In the previous posts, I discussed the work of the present Kingdom as a redemptive order and a missional community. We now turn our attention to the final aspect, which is transformation.
The present kingdom is a transformational order which results in Christians and the church who become redemptive realities within the kingdom. N.T. Wright says it this way, “It is the story of God’s Kingdom being launched on earth as in heaven, generating a new state of affairs in which the power of evil has been decisively defeated, the new creation has been decisively launched, and Jesus’ followers have been commissioned and equipped to put that victory and that inaugurated new world into practice. Atonement, redemption, and salvation are what happen on the way because engaging in this work demands that people themselves be rescued from the powers that enslave the world in order that they can in turn be rescuers.” (Surprised by Hope, 204) Our work is Kingdom based and Kingdom focused, and is consumed with the business of transforming what is into what can be and should be.
Now for an aside, which will probably come across like a soap box. Christians and churches are in the Kingdom, but we cannot reduce the kingdom to Christians and churches and denominations.
Suppose there is a reality in the world that I’ll call “transportation.” In the realm of transportation there are several expressions: airplanes, boats, railroads, and automobiles. In the category of automobiles one will find several makes of automobiles produced by General Motors, Ford, Chrysler, Nissan, Toyota, Saturn, etc. Of those auto manufacturers, let’s select Dodge. Dodge produces cars, and sells them through a number of local dealerships across America. Now, imagine you are looking for transportation, and you do the research and decide that you wish to purchase a Dodge car. You would go to the Dodge dealership, purchase the car, and become a Dodge owner. When you need your oil changed or tires rotated, you go to the Dodge dealership for service. In the unfortunate occurrence of a fender bender, you would go to the Dodge dealership for the repair. The point is this: Dodge owner and Dodge dealership are to the vast realm of transportation what Christian and local church are to the Kingdom of God. The Kingdom of God is a big, big place. We cannot reduce our individual or congregational experiences of faith to the sum total of the size and scope of God’s Kingdom.

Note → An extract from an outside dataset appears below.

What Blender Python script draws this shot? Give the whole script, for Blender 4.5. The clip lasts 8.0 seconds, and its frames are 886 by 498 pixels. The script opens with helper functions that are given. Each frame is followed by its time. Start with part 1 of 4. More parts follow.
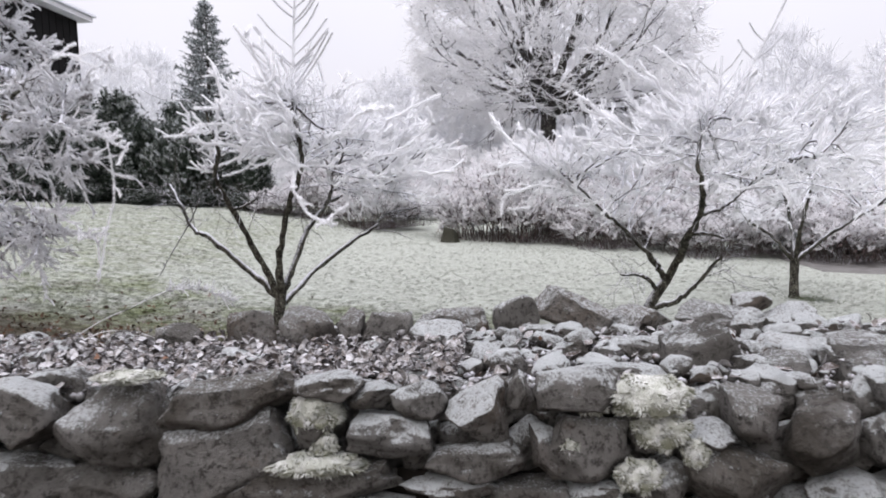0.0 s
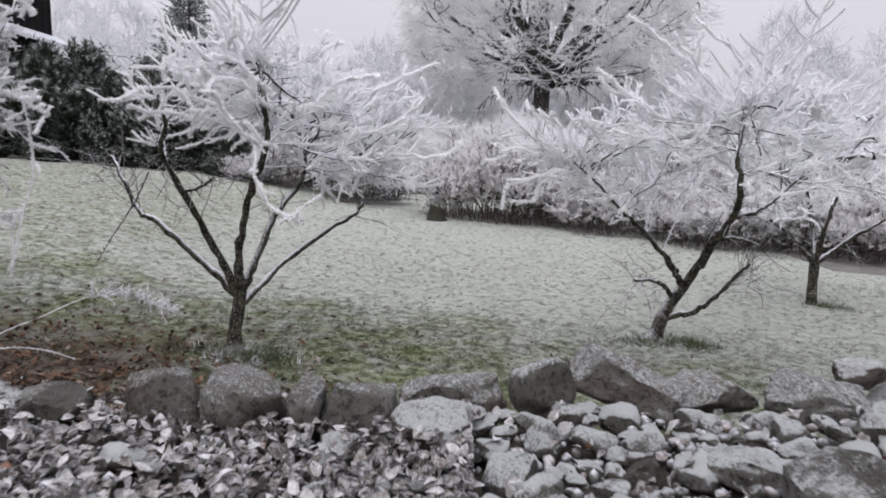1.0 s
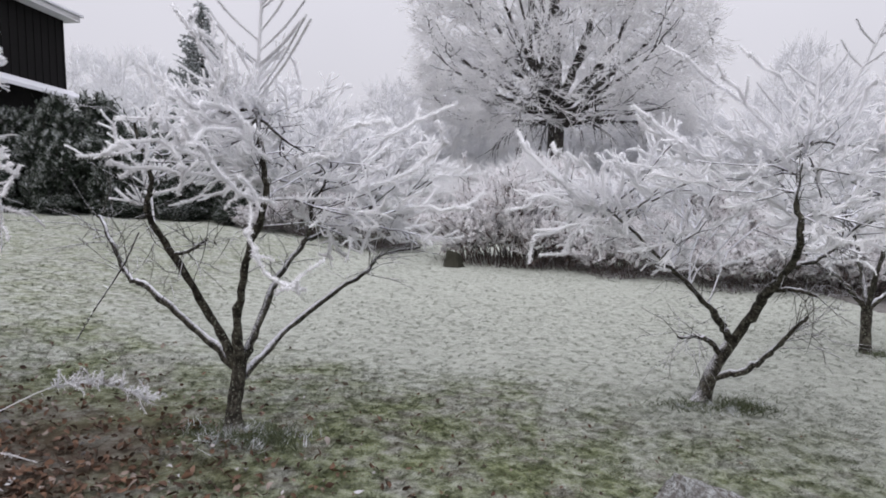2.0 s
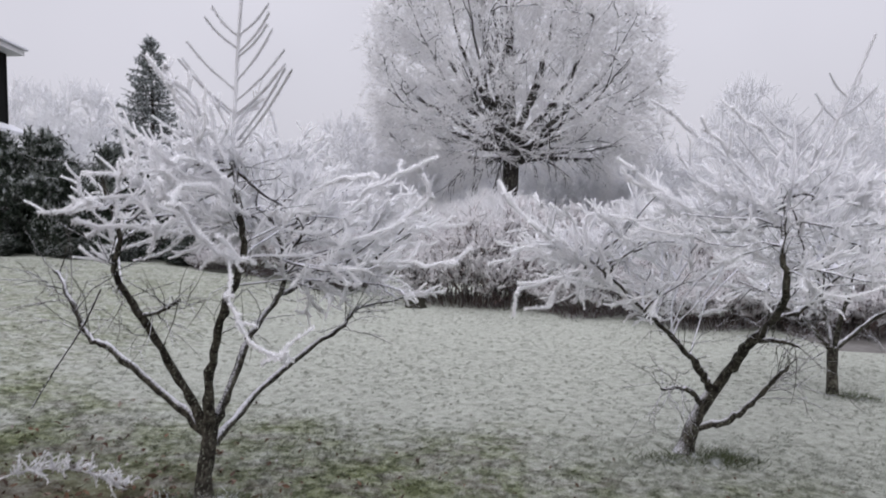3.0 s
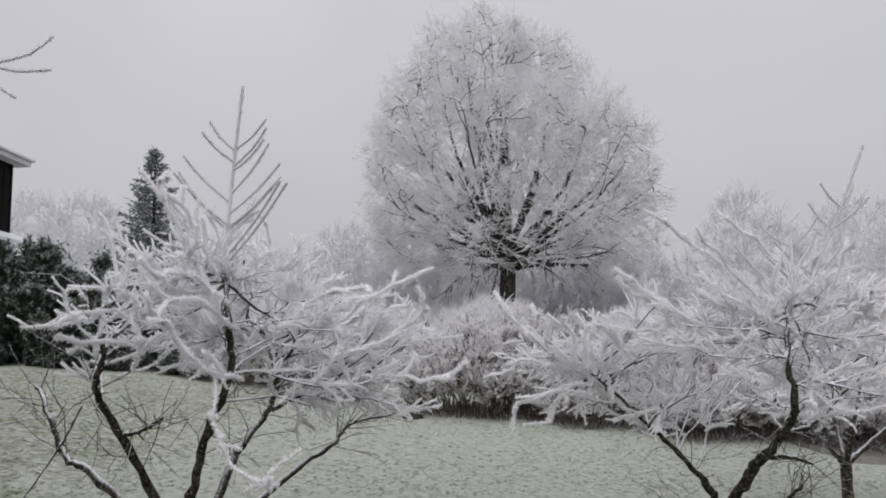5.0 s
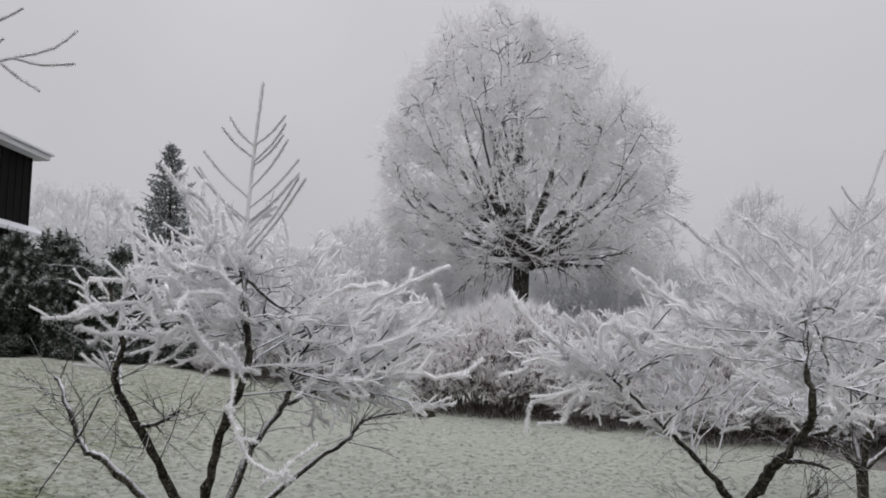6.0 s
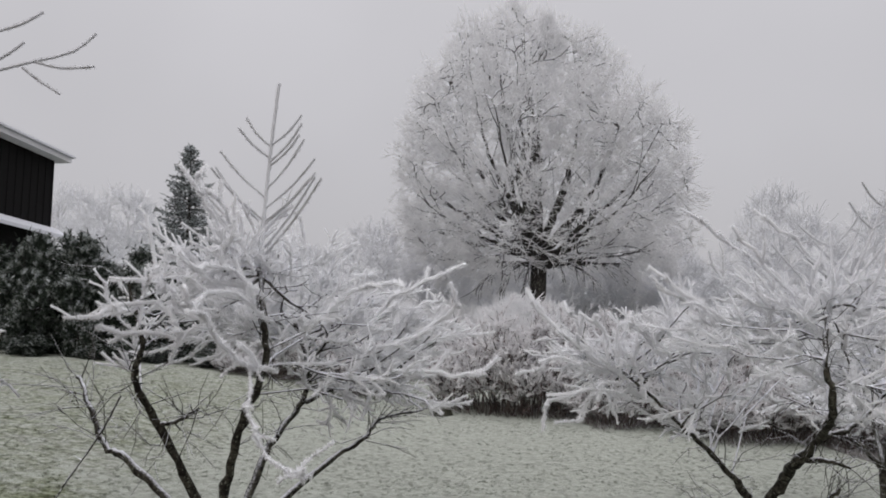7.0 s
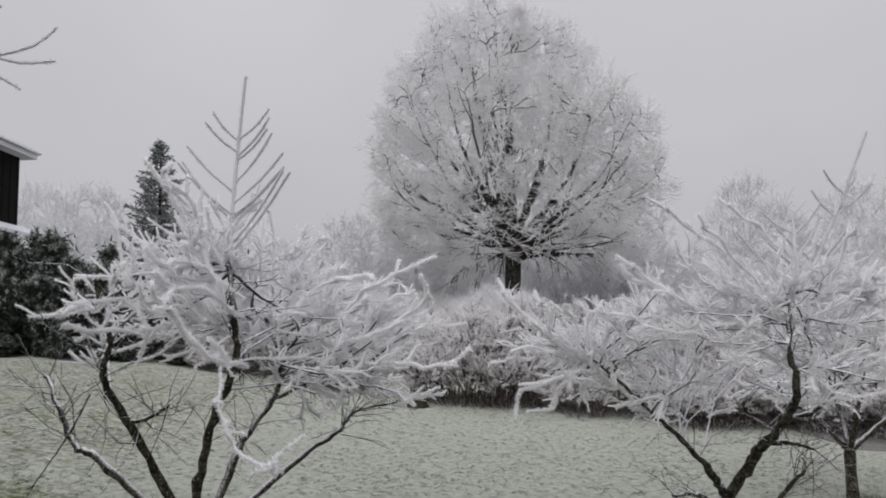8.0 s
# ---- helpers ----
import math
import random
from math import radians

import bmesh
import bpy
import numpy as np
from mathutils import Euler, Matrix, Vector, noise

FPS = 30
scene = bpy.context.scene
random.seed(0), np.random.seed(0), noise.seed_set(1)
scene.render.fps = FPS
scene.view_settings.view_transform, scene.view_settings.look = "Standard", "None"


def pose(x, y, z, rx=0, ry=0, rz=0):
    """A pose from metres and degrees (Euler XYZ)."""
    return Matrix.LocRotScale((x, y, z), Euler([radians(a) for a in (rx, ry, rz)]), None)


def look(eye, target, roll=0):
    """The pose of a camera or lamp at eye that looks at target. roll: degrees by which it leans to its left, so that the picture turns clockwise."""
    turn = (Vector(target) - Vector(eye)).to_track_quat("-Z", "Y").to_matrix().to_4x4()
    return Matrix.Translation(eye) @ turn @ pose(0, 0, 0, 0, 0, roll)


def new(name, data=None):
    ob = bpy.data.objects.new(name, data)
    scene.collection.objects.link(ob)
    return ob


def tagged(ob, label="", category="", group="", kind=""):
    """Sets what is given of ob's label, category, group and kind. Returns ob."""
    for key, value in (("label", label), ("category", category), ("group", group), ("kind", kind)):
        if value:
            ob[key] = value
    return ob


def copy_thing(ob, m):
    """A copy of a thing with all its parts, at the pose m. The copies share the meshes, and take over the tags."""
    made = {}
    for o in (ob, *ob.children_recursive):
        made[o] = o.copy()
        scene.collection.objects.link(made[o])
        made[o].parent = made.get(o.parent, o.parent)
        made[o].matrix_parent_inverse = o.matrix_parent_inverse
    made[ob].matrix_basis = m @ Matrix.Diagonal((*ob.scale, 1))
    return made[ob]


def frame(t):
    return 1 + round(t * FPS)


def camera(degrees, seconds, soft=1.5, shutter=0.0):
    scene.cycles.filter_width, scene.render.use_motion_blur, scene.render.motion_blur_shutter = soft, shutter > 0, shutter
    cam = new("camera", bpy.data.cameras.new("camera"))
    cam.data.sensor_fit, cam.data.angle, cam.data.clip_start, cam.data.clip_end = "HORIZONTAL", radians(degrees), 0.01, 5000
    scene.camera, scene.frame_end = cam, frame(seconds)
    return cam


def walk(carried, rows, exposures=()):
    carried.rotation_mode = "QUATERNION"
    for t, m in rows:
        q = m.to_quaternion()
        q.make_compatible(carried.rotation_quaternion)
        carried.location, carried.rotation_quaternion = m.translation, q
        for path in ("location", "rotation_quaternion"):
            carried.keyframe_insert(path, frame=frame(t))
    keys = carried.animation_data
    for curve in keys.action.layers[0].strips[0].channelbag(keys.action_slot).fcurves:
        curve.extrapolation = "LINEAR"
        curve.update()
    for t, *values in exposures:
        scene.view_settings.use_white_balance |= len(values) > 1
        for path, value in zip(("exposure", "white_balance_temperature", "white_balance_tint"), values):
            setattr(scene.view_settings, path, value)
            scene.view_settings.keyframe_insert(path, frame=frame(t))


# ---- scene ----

Some time ago, my cousin and her family hosted a foreign exchange student from Italy. In my one and only conversation with the young man, I asked him about what differences he noticed between his life in Italy and his brief experience in America. Without reservation, he remarked that he couldn’t believe American’s love affair with private transportation. In a five minute response, he detailed the excess and waste of American families “need” to have multiple cars, and contrasted that with the superiority of Italy’s public transportation system. Ironically, that’s the same way we view our personal Christian experience and congregational life with regards to the greater kingdom. Again, the Kingdom of God is a big, big place.
Our personal faith and broader congregational participation are part of a greater whole. We participate in the Kingdom. We have been changed by the Kingdom are being shaped by and for the Kingdom. We take on kingdom goals and aspirations. It is not merely a realm of influence, but a movement. When reduced to Christians in local churches, the metric is quantifiable. How many people? How large is the budget? How many baptisms? How many square feet of facility? In the Kingdom, the metric is different. The Kingdom metric is transformation, or “life change.”
My favorite writer is without question Dallas Willard. In his book The Divine Conspiracy, Willard writes, “The kingdom matters because of what Jesus brought and still brings to ordinary humans, living their ordinary lives and coping daily with their surroundings. Jesus promises wholeness for our lives. In sharing our weakness he gives us strength and imparts through his companionship a life that has the quality of eternity. The ordinary becomes a receptacle of the divine…a place where the life of God flows.” That descriptive passage is important, because it helps us understand what really counts in the Kingdom of God. Not everything you can count, counts. In the Kingdom what counts most is transformation.